On Thu, Aug 12, 2021 at 12:13:44PM +0200, David Hildenbrand wrote:
On 12.08.21 12:05, Christian Brauner wrote:
[+Cc Andrei]
On Thu, Aug 12, 2021 at 10:43:44AM +0200, David Hildenbrand wrote:
We want to remove VM_DENYWRITE only currently only used when mapping the
executable during exec. During exec, we already deny_write_access() the
executable, however, after exec completes the VMAs mapped
with VM_DENYWRITE effectively keeps write access denied via
deny_write_access().
Let's deny write access when setting the MM exe_file. With this change, we
can remove VM_DENYWRITE for mapping executables.

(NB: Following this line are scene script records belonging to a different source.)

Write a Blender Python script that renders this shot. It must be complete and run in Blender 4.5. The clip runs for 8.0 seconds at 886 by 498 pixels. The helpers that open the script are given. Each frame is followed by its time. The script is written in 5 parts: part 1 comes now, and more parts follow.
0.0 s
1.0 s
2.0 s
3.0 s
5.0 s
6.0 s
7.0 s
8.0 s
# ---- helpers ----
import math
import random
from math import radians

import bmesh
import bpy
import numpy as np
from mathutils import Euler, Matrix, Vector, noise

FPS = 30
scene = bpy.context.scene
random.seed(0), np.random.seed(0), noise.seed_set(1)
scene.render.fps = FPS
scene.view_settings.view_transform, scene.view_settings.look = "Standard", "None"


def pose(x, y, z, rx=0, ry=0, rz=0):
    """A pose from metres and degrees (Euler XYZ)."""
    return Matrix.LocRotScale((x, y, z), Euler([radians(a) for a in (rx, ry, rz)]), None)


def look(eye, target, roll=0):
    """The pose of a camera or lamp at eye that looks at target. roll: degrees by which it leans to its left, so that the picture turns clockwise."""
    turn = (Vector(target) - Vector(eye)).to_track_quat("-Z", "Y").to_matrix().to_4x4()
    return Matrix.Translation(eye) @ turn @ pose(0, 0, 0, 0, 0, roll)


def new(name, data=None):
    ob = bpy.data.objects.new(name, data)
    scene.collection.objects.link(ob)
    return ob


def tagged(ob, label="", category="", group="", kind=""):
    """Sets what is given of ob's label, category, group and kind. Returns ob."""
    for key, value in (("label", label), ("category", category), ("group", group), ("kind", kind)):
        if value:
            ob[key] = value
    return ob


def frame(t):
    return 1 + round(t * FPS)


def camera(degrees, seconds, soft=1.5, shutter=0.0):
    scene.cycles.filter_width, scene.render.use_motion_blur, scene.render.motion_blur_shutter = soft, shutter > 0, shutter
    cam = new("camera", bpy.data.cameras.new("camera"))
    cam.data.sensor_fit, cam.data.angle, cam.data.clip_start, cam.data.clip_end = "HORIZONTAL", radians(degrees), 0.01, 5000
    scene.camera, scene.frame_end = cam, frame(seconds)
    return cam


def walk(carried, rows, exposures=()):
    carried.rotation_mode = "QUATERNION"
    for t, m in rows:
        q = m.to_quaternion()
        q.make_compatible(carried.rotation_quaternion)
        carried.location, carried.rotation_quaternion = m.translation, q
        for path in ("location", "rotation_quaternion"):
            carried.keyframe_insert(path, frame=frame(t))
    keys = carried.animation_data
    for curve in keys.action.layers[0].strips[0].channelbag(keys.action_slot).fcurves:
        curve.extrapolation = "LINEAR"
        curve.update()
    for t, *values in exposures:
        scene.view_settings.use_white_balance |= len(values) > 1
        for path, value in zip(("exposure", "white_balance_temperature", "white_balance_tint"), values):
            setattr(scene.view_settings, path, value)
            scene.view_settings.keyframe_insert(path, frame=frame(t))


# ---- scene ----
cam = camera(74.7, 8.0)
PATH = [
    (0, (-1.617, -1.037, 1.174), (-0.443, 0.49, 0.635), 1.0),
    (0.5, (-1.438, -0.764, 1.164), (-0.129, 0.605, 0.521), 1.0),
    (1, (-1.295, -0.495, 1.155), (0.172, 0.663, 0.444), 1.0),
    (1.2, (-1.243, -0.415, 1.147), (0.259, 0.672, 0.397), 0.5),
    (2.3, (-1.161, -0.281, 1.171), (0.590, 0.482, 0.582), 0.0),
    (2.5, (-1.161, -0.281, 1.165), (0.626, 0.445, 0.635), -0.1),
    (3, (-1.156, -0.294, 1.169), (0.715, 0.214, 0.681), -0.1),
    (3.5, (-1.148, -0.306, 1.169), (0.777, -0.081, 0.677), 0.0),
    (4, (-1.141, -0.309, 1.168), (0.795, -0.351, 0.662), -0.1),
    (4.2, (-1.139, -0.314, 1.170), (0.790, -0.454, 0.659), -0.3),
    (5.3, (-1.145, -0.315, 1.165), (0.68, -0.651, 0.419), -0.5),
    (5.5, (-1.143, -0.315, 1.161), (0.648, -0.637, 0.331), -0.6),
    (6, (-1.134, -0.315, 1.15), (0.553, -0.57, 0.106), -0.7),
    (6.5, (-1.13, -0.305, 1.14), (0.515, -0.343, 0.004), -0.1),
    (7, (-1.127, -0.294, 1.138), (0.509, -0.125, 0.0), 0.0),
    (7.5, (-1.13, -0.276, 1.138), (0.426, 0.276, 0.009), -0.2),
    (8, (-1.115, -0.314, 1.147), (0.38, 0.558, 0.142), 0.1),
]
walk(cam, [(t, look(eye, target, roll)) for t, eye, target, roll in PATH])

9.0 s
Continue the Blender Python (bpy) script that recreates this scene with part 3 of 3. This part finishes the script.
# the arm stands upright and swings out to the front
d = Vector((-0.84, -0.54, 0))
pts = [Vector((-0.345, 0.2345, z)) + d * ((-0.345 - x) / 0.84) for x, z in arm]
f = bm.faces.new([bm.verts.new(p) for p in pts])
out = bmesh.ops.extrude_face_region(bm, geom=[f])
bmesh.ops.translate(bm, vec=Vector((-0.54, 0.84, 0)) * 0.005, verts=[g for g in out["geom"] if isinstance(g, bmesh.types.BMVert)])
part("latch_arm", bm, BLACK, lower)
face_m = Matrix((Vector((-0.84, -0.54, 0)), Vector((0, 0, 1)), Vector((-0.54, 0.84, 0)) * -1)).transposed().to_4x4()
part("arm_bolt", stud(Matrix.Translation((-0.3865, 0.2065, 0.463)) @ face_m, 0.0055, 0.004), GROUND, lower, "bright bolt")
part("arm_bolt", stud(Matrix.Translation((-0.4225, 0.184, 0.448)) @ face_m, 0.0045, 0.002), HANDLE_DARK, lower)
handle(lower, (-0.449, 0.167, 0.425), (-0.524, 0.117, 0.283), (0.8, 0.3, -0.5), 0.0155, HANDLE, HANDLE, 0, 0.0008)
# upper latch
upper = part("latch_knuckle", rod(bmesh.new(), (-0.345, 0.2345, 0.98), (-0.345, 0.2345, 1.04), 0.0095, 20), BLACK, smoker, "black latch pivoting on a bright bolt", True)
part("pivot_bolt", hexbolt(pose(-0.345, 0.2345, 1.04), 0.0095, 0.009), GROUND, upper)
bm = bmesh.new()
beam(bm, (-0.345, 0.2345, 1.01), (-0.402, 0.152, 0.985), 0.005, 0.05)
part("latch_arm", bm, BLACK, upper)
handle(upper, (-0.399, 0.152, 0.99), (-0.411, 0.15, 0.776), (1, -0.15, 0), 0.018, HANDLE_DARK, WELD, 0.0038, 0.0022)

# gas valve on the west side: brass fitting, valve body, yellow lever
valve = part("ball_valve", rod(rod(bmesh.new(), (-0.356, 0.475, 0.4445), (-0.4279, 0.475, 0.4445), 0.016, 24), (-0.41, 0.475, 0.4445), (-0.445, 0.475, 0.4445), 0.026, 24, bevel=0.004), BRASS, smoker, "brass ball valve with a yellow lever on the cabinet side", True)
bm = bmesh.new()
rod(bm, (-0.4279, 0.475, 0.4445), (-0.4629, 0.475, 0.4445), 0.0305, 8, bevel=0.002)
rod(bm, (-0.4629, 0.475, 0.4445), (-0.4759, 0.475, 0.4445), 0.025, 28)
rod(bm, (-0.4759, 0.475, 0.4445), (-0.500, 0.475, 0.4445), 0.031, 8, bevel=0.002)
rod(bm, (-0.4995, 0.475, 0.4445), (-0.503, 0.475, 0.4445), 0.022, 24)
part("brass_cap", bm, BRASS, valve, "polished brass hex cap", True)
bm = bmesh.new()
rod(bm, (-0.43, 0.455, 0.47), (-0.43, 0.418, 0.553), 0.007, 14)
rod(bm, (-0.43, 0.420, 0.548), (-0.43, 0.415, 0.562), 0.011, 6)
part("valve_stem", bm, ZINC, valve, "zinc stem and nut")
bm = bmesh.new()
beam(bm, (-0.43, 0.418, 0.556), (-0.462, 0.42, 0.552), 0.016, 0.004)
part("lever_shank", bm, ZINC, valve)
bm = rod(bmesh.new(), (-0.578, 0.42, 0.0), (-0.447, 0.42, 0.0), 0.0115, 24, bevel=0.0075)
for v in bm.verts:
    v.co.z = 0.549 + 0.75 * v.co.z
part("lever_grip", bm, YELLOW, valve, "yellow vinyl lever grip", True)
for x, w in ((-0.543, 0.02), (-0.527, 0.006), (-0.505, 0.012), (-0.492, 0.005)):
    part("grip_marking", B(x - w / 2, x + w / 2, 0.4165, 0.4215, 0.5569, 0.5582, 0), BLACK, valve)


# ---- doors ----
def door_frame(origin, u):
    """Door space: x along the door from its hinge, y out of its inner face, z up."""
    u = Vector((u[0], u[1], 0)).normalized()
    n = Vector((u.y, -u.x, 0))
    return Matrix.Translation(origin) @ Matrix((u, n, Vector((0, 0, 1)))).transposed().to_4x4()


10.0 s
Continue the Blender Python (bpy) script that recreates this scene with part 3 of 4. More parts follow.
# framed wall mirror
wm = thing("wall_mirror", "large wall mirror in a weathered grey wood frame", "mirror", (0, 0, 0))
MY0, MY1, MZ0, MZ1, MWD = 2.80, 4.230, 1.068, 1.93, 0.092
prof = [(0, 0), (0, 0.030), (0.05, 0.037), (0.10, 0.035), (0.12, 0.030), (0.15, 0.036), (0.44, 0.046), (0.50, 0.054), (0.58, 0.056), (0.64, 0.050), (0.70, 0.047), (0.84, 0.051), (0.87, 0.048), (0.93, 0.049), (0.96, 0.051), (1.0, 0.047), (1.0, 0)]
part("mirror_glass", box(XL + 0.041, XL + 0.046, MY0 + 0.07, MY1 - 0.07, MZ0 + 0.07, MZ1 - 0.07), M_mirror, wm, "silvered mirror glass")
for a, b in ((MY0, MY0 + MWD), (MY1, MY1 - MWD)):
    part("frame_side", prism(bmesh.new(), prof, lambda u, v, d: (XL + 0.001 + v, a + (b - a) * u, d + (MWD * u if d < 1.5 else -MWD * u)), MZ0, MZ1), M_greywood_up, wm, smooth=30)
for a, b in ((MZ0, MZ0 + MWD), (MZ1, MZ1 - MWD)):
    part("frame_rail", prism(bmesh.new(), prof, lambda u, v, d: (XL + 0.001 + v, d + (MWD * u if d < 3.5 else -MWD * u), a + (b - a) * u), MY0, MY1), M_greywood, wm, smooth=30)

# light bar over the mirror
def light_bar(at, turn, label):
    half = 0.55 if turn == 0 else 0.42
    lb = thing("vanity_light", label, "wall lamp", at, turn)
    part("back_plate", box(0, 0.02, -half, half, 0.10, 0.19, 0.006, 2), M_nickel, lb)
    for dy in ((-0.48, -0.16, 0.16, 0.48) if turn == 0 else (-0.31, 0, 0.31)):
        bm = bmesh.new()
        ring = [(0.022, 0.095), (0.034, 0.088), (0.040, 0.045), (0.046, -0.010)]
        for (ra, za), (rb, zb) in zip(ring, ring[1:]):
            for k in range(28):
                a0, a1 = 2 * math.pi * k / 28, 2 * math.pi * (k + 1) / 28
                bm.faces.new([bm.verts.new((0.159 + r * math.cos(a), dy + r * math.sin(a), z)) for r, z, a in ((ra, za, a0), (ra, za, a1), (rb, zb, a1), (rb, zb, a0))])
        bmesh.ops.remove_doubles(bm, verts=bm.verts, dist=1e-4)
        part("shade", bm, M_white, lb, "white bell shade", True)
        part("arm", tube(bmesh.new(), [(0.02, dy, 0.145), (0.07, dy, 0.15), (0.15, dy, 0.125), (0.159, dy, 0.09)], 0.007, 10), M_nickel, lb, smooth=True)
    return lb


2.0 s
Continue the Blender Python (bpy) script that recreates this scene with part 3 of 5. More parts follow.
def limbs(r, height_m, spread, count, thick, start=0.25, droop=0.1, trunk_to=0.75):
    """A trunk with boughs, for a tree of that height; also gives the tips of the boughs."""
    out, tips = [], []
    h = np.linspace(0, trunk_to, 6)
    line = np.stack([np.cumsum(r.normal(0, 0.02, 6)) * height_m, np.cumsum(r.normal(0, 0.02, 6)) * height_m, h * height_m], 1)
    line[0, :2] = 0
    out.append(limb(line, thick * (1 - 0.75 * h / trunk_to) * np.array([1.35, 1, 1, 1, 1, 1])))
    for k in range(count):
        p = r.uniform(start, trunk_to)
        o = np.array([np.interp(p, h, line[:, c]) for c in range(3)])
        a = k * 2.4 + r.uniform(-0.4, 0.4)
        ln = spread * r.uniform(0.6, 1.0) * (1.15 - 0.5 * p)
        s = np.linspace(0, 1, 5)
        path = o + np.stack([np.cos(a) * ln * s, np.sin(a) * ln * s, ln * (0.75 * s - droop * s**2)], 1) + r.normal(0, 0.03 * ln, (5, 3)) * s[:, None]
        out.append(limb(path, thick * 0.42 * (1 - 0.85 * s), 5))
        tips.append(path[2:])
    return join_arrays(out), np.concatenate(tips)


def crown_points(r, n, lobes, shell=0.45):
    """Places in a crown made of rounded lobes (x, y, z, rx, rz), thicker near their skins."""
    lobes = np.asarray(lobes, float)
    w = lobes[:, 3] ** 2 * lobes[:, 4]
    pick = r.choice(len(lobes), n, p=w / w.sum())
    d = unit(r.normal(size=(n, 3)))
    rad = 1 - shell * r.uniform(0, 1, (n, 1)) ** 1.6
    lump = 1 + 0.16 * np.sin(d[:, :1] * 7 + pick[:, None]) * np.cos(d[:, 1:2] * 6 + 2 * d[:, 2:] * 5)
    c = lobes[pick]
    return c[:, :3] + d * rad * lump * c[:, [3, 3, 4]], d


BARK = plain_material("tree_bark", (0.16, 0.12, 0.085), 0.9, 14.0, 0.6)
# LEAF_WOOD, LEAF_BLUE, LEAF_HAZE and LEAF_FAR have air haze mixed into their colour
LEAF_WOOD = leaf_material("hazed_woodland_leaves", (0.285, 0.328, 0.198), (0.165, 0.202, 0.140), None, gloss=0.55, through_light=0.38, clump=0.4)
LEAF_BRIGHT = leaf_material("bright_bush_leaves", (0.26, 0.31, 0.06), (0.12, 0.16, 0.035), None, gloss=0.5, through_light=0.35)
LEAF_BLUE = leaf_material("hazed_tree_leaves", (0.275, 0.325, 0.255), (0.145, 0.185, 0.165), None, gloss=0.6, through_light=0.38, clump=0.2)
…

This represents a minor user space visible change:
sys_prctl(PR_SET_MM_EXE_FILE) can now fail if the file is already
opened writable. Also, after sys_prctl(PR_SET_MM_EXE_FILE), the file
Just for completeness, this also affects PR_SET_MM_MAP when exe_fd is
set.
Correct.
cannot be opened writable. Note that we can already fail with -EACCES if
the file doesn't have execute permissions.
Signed-off-by: David Hildenbrand <david@xxxxxxxxxx>
---
The biggest user I know and that I'm involved in is CRIU which heavily
uses PR_SET_MM_MAP (with a fallback to PR_SET_MM_EXE_FILE on older
kernels) during restore. Afair, criu opens the exe fd as an O_PATH
during dump and thus will use the same flag during restore when
opening it. So that should be fine.
Yes.
However, if I understand the consequences of this change correctly, a
problem could be restoring workloads that hold a writable fd open to
their exe file at dump time which would mean that during restore that fd
would be reopened writable causing CRIU to fail when setting the exe
file for the task to be restored.
If it's their exe file, then the existing VM_DENYWRITE handling would have
forbidden these workloads to open the fd of their exe file writable, right?
Yes.
At least before doing any PR_SET_MM_MAP/PR_SET_MM_EXE_FILE. But that should
rule out quite a lot of cases we might be worried about, right?
Yes, it rules out the most obvious cases. The problem is really just
that we don't know how common weirder cases are. But that doesn't mean
we shouldn't try and risk it. This is a nice cleanup and playing
/proc/self/exe games isn't super common.